> [INFORMATION SHOWN]:
-*-*-

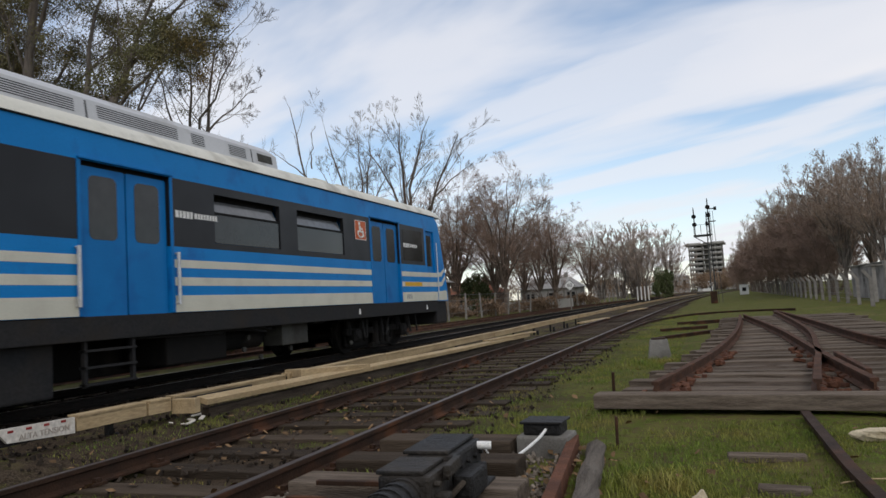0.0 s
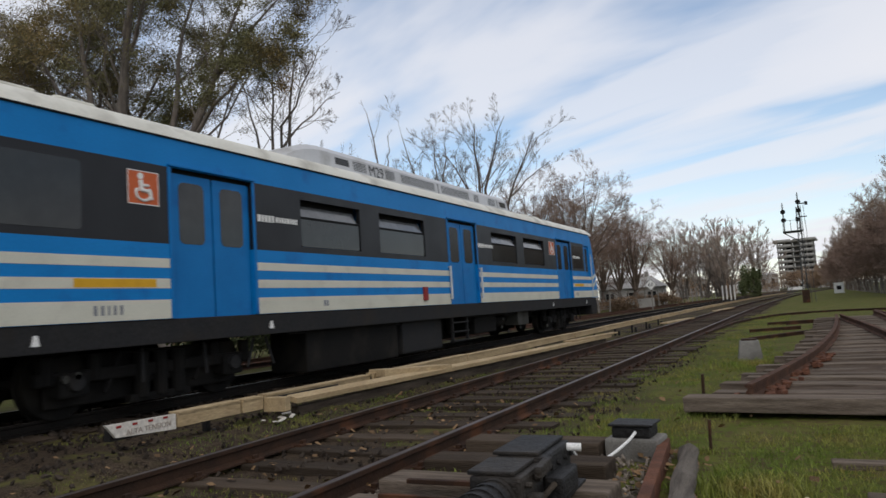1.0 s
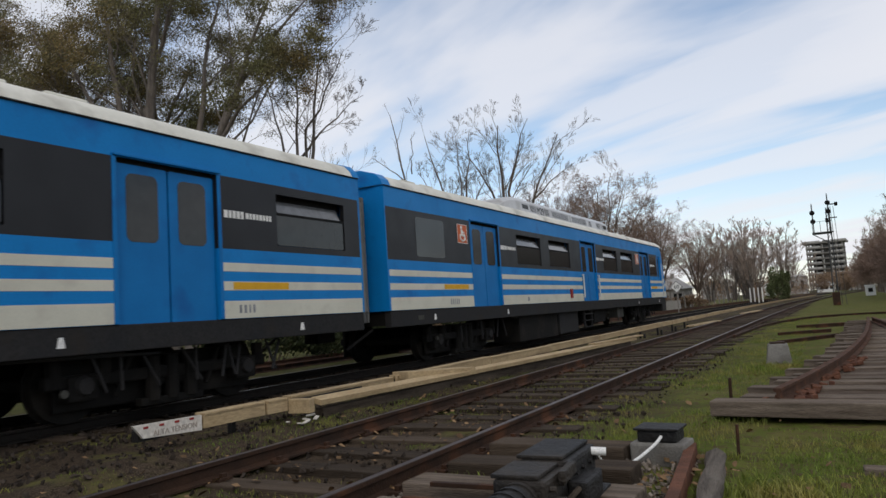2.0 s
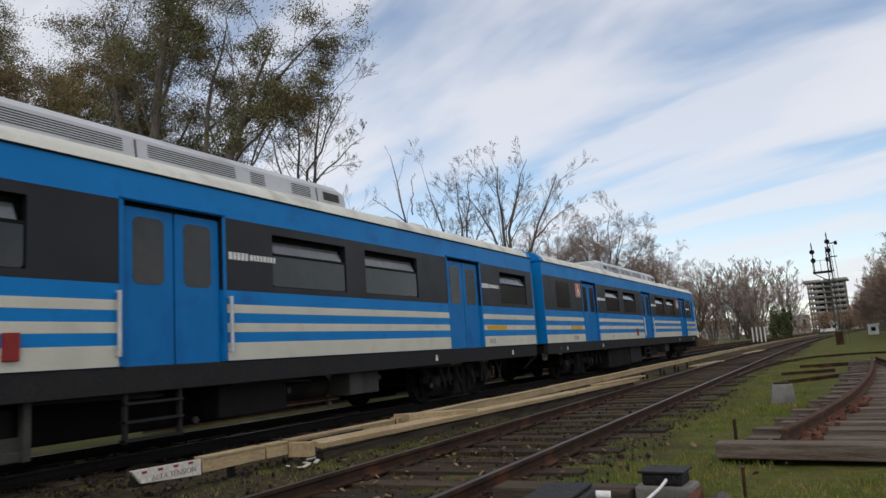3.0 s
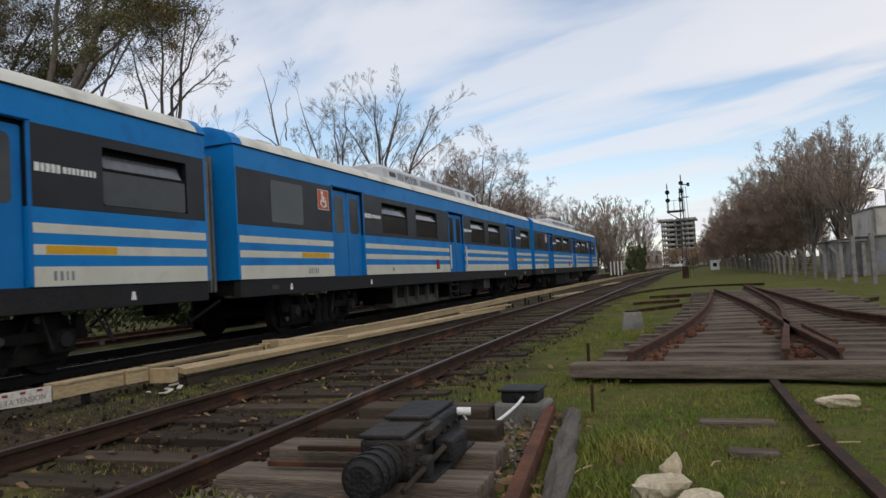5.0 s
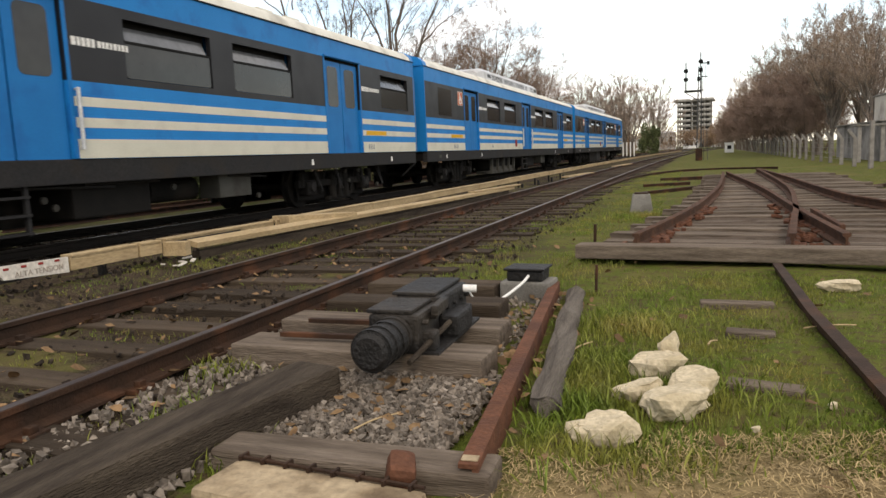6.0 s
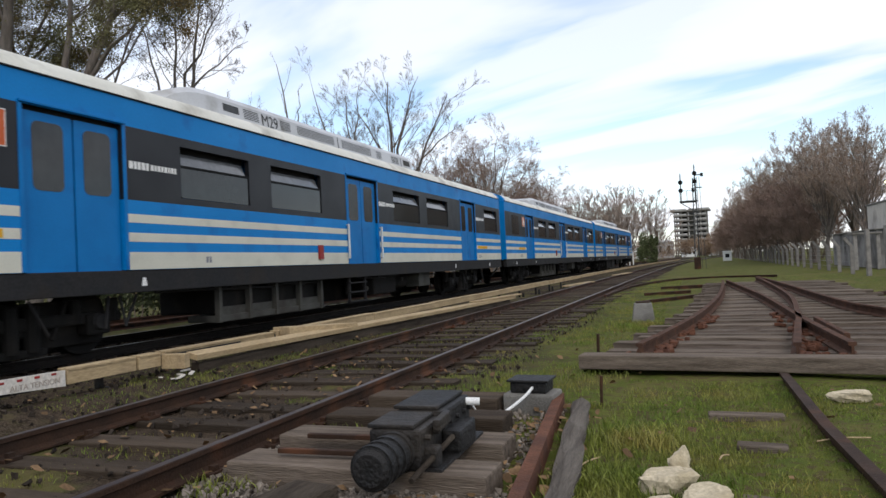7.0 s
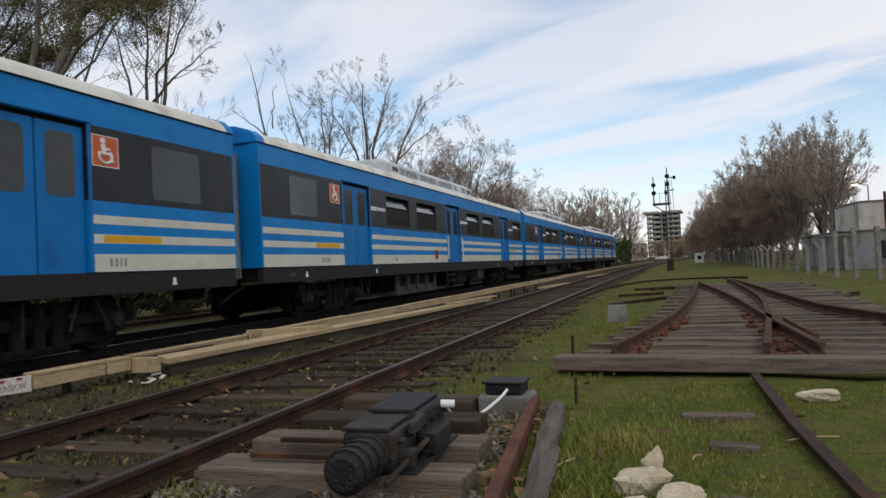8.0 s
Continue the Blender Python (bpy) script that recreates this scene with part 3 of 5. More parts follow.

-*-*-

Return all of the data exactly as written, and drop the pictures.

0.0 s
1.0 s
2.0 s
3.0 s
5.0 s
6.0 s
7.0 s
8.0 s
Continue the Blender Python (bpy) script that recreates this scene with part 3 of 5. More parts follow.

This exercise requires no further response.